If you are traveling to Nairobi, there are a few places you need to go to and some to avoid. Unless you need to go there for a specific reason, stay away from Nairobi city center. Roads are being built and it is a dusty pot-hole ridden mess. Traffic is a nightmare, making a typical 5 minute drive into a 30-40 minute ordeal. My advice is to stay in Karen, an upscale neighborhood where many of the nicer lodgings and worthwhile attractions are located.
A visit to the Karen Blixen Museum (where Karen Blixen lived and Out of Africa filmed) is a must. You only need one hour as the house is small and current grounds easily walkable. The guides on the mandatory tour sound a bit robotic as they speak memorized lines but it still is an interesting story to tell. They definitely milk the film “Out of Africa”, based on Karen Blixen’s life as most of the exterior shots and some interior shots were filmed at the house. I would recommend reading the book or watching the movie beforehand.

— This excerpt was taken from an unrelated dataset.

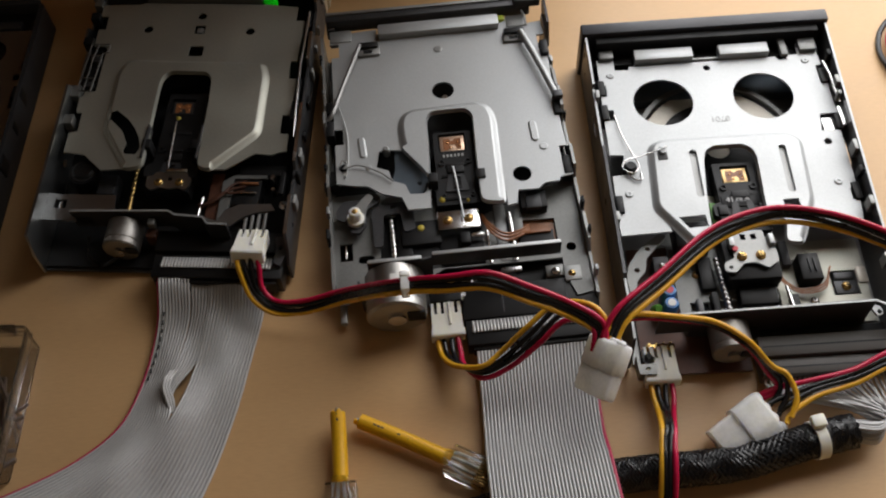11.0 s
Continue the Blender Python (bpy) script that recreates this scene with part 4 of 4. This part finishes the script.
stepper(dc, 36.0, 11.2, -137.6, -149, 7.4, MOTOR_DULL)
bm = N()
plate(bm, [(6, -98), (21.6, -98), (21.6, -124), (44, -140), (44, -152), (5, -151.6), (5, -120)], (), 2.6, 3.8)
pb = part("circuit_board", bm, PCB, dc, "brown circuit board")
for y, top in ((-121.5, CAP_RED), (-127, NYLON)):
    bm = N()
    lathe(bm, (17.8, y, 3.8), (17.8, y, 12.4), [(0, 2.7), (0.9, 2.7), (0.96, 2.4), (1, 2.3)], 20)
    cpb = part("capacitor", bm, CAP_BLUE, dc, "blue capacitor")
    bm = N()
    cyl(bm, (17.8, y, 12.3), (17.8, y, 12.7), 1.5, 16)
    part("capacitor_top", bm, top, cpb)
bm = N()
lathe(bm, (12.8, -125, 3.8), (12.8, -128.5, 11), [(0, 1.4), (0.1, 1.7), (0.9, 1.7), (1, 1.2)], 14)
part("green_component", bm, CAP_GREEN, dc, "small green component")
bm = N()
plate(bm, fillet([(2.8, -116), (4.4, -110), (8.2, -104.6), (13, -100.2), (18, -96.8), (20.6, -98), (15.4, -103.4), (11.4, -107.6), (10.4, -113), (6.6, -117), (5.4, -123), (3.4, -122.6)], 1.0, 3), [ring(7.2, -112.4, 1.1, 10), ring(12.6, -103.4, 0.9, 10)], 11.4, 12.4)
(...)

Although we didn’t have the time to go, a visit to Nairobi National Park - the only protected eco-system in the world near a capital city (only 7 miles from Nairobi’s center) – was a hit with many of the guests at Giraffe Manor. While small compared to most national parks, it spans 29,000 acres and has many species including lions, rhinos, giraffes and zebras.
Last but not least, a visit to The David Sheldrick Wildlife Trust, a very special elephant orphanage nearby, is an absolute. Over 22 orphan elephants (and a few rhinos) currently reside at the nursery. Most are orphans from mothers who were killed by poachers for their ivory tusks – highly coveted in China. You can arrange, through your hotel, to go in the morning to see the babies come for their milk or early evening when they come back from the bush to their barns for the night. If you can, do both. Prepare to fall in love.
Make sure to foster an orphan or two on your way out (they make great gifts) and give what you can. Donations go directly towards the rescue and rehabilitation of the orphans as well as anti-poaching efforts, mobile veterinary units and land conservation.